- STATED PROBLEM -
Below are several entries. Transcribe exactly those lines that fall from the one with "for path in" through the one with "curve.update()", end lines included.

- RECORDS FOR THE EXERCISE -
___

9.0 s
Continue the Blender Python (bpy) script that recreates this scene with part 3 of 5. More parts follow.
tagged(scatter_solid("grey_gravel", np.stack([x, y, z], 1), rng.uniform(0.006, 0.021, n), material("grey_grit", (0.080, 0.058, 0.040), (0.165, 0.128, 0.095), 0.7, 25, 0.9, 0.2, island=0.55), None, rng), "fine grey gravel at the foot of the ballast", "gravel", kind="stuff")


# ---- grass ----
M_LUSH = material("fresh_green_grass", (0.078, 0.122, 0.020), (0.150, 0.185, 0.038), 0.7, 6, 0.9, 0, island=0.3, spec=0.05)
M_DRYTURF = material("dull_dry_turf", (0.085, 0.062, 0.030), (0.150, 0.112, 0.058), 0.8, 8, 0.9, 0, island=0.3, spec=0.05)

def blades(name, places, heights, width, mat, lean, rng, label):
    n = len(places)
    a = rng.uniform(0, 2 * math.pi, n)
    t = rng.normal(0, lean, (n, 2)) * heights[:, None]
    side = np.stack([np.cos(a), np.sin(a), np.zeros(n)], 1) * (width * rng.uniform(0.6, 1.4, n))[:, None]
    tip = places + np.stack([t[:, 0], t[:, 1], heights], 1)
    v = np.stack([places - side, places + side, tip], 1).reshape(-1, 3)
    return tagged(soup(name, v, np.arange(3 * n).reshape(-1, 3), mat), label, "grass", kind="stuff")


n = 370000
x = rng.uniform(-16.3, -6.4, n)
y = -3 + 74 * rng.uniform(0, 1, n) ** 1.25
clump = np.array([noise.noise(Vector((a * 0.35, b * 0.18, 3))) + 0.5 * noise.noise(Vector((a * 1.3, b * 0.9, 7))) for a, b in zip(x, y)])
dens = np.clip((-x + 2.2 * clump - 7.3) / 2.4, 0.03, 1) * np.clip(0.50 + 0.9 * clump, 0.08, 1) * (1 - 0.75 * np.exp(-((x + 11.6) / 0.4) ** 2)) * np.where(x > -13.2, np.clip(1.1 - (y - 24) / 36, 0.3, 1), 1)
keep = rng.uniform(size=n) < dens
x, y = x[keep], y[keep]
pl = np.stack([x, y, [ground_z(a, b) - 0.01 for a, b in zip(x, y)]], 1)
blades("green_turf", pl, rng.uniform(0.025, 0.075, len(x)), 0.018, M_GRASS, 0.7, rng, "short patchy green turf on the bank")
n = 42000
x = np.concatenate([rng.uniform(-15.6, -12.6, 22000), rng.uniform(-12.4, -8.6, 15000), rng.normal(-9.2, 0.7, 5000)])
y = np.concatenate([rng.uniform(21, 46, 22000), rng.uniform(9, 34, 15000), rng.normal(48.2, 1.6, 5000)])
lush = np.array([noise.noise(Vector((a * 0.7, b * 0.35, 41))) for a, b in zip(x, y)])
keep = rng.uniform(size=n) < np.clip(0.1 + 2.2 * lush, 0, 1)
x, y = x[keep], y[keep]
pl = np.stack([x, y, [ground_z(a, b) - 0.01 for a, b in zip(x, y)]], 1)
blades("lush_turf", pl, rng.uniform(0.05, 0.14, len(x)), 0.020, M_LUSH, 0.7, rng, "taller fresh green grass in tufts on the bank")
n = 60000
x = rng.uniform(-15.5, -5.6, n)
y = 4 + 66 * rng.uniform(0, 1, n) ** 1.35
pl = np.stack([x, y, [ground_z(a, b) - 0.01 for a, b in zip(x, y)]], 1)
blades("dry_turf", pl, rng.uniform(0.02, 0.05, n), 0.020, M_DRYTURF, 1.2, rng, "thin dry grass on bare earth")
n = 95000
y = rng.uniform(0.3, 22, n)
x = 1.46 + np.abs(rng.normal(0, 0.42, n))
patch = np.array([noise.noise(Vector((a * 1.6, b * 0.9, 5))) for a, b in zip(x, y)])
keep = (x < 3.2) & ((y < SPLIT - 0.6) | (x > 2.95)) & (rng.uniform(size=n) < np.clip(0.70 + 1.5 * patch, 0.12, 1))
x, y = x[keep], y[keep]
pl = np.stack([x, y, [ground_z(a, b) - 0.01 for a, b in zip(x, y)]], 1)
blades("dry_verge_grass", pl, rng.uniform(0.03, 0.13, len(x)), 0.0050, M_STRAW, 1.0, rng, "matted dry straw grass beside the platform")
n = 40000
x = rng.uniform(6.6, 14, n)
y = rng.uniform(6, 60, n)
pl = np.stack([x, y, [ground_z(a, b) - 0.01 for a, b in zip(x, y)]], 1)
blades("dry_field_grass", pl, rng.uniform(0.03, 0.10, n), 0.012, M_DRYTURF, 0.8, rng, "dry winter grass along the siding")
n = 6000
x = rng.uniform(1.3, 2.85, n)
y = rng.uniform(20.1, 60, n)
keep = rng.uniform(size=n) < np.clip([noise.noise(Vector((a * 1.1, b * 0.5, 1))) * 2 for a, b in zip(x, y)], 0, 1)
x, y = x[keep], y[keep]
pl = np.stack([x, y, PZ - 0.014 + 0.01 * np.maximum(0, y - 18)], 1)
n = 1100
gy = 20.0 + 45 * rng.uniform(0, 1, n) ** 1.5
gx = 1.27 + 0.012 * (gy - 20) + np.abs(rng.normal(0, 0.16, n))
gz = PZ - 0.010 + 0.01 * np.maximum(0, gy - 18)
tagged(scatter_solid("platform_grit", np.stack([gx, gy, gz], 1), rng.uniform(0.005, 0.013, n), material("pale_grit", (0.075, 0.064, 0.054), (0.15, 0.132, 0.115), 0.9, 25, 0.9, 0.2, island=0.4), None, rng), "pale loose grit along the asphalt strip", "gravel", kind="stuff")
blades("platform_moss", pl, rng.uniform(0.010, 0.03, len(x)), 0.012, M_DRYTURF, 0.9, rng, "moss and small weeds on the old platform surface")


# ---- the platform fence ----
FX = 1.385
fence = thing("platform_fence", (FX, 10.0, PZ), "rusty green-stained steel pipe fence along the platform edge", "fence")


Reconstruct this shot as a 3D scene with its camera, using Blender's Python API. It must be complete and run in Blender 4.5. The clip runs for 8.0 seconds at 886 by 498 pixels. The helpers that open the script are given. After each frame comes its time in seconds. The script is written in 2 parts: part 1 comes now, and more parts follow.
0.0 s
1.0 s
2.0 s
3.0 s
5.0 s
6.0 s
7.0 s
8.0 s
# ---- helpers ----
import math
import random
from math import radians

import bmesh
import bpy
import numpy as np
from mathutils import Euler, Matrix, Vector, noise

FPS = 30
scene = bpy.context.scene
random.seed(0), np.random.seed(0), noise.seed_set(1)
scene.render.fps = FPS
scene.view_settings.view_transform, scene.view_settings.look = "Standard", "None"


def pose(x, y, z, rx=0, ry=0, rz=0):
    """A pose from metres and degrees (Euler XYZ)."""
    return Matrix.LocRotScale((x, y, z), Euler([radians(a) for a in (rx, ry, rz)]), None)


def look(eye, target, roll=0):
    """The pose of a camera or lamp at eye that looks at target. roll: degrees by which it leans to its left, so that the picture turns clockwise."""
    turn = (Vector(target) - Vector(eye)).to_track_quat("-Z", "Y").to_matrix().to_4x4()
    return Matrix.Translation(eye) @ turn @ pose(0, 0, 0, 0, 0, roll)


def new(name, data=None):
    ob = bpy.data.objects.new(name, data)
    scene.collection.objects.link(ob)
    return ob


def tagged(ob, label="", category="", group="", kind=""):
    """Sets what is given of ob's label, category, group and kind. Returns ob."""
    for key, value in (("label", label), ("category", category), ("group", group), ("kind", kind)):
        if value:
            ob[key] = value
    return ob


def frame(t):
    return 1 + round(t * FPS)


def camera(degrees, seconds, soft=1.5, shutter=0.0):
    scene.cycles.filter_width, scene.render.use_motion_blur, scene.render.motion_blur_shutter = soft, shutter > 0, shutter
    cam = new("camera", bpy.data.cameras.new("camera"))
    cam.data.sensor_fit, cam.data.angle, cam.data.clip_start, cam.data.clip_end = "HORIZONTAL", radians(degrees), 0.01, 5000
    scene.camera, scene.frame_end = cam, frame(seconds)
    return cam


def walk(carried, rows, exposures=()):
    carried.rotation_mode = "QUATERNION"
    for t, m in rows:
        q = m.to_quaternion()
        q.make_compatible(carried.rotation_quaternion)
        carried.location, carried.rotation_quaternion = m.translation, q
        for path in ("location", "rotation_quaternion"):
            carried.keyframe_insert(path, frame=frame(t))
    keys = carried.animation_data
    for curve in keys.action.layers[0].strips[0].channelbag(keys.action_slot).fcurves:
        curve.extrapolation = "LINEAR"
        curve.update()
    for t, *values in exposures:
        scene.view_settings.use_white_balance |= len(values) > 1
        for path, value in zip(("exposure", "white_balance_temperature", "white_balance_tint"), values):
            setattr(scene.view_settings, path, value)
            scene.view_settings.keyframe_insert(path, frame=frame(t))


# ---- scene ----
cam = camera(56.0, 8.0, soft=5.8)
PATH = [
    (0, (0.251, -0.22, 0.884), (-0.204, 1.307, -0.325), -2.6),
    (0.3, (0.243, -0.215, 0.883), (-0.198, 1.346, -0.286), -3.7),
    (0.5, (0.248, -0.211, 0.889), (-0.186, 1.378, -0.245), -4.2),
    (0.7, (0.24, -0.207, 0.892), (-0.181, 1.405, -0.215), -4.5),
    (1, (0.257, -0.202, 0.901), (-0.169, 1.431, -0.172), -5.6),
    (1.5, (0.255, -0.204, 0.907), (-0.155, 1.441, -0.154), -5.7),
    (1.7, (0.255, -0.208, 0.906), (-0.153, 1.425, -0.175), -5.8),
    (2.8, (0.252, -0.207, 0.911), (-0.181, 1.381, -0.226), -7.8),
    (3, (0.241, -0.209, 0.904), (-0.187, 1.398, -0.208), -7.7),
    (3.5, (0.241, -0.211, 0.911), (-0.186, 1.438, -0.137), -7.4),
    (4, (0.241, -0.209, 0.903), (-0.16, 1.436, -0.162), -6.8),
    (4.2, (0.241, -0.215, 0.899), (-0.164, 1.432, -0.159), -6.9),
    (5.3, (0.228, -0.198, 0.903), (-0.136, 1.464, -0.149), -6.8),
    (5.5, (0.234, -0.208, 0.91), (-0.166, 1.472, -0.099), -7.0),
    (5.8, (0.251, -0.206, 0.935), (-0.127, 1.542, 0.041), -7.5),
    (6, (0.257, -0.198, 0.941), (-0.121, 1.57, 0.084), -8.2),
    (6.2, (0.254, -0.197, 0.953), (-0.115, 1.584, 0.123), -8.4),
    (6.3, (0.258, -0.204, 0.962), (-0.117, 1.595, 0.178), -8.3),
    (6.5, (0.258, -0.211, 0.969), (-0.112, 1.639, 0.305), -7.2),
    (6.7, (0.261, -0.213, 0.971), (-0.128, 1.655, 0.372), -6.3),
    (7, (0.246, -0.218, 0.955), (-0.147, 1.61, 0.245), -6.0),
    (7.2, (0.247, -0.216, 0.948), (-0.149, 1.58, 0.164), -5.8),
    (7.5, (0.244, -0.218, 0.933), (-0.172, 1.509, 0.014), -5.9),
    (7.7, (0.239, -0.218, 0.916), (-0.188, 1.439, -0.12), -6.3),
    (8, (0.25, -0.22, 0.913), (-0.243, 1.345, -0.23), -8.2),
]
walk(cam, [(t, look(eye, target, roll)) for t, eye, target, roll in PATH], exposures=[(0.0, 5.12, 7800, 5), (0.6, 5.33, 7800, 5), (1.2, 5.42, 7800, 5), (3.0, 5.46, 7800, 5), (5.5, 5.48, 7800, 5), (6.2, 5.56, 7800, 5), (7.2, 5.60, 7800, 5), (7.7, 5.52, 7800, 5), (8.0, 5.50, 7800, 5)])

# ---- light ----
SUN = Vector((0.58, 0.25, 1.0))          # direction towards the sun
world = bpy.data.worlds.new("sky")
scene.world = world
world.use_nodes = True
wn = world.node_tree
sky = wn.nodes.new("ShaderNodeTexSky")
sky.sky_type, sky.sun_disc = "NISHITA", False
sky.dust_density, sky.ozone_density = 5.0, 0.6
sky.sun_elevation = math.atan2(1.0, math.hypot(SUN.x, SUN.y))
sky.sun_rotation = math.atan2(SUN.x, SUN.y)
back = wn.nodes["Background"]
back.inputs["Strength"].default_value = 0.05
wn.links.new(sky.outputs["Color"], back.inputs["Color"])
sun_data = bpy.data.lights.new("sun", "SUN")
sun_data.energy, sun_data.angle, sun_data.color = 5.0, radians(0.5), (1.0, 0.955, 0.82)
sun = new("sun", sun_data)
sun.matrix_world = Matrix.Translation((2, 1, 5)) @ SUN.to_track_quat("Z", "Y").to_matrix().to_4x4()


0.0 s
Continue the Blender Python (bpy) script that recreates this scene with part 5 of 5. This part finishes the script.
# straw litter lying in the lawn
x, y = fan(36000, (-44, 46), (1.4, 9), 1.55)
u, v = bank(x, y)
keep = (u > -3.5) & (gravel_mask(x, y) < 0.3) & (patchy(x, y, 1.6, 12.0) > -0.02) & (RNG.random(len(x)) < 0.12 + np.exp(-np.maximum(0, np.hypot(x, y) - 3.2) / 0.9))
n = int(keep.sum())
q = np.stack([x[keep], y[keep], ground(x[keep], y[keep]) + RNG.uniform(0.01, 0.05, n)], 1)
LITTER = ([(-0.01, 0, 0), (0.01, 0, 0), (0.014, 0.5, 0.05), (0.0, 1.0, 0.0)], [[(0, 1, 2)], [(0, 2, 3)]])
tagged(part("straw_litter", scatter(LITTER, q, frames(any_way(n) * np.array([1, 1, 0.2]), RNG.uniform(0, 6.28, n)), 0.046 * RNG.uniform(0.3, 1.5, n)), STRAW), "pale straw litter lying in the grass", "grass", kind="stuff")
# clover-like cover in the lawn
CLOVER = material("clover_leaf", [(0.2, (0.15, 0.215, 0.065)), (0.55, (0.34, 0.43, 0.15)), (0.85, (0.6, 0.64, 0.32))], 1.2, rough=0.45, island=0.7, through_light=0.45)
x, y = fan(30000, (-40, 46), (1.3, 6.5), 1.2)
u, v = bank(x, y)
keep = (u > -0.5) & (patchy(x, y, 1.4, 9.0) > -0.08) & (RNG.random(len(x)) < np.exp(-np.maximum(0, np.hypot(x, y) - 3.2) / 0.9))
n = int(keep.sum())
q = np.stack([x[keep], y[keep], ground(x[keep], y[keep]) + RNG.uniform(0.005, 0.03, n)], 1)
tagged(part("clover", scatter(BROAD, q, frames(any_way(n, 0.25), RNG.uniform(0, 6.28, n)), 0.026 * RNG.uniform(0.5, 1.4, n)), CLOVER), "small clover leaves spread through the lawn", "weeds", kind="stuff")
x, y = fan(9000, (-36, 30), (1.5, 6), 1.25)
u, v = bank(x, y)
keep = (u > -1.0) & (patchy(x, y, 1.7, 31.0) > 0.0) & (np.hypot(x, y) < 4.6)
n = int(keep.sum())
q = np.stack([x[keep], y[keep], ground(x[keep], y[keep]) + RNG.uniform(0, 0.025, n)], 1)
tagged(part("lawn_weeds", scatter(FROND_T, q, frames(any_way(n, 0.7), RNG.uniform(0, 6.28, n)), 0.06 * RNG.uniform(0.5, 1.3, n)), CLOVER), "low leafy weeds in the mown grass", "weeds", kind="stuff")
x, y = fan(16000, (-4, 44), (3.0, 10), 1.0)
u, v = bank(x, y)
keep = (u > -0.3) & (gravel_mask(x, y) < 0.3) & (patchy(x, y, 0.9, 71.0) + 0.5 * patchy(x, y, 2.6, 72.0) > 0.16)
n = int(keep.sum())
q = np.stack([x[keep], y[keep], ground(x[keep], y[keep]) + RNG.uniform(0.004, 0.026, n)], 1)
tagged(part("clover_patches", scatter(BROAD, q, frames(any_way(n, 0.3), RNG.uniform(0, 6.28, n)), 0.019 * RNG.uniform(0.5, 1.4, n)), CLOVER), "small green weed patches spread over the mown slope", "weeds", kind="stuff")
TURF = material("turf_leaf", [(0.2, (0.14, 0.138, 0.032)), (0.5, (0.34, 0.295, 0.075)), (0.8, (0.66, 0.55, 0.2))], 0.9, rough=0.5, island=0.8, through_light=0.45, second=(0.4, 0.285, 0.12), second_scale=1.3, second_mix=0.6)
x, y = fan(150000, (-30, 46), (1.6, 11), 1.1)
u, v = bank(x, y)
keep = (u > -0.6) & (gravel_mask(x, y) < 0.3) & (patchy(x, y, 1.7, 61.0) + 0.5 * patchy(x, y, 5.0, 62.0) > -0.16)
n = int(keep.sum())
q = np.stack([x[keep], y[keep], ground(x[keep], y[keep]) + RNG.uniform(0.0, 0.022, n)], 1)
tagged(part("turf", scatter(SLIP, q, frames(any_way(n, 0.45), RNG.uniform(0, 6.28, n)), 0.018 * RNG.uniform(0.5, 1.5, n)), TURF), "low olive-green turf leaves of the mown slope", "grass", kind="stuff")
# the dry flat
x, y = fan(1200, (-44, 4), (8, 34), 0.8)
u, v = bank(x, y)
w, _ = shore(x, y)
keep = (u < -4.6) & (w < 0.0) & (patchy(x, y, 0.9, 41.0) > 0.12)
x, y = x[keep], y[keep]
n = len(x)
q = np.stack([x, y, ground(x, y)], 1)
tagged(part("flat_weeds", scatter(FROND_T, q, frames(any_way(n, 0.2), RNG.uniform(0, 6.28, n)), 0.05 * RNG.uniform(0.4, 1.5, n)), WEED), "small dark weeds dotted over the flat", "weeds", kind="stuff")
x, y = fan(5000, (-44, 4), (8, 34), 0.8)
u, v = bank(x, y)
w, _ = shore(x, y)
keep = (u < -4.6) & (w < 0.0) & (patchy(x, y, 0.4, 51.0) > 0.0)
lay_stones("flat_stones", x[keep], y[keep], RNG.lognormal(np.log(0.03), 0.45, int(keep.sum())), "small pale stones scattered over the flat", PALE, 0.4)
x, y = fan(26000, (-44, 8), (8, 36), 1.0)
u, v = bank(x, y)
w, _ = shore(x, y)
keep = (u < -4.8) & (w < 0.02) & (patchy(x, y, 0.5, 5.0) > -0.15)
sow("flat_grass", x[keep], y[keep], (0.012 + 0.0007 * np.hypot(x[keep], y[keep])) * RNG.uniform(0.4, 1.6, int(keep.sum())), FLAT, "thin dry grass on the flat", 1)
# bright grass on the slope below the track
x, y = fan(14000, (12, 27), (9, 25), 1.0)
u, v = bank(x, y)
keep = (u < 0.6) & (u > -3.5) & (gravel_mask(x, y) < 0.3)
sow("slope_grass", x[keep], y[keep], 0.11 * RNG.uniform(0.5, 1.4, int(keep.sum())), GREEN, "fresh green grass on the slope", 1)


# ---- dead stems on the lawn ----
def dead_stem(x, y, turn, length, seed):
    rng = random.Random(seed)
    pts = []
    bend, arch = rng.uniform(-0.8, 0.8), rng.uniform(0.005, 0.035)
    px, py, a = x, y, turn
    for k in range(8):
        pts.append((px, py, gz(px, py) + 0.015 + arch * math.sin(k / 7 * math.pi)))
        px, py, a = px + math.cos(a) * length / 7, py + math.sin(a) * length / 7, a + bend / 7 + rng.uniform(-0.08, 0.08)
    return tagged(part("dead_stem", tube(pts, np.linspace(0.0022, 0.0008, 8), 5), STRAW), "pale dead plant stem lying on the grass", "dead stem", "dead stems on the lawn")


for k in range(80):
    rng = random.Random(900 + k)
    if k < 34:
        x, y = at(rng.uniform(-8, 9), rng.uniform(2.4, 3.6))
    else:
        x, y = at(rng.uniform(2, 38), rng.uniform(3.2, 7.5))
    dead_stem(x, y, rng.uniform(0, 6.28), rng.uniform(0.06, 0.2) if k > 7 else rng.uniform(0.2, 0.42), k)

___

- SOLVED PROBLEM -
        for path in ("location", "rotation_quaternion"):
            carried.keyframe_insert(path, frame=frame(t))
    keys = carried.animation_data
    for curve in keys.action.layers[0].strips[0].channelbag(keys.action_slot).fcurves:
        curve.extrapolation = "LINEAR"
        curve.update()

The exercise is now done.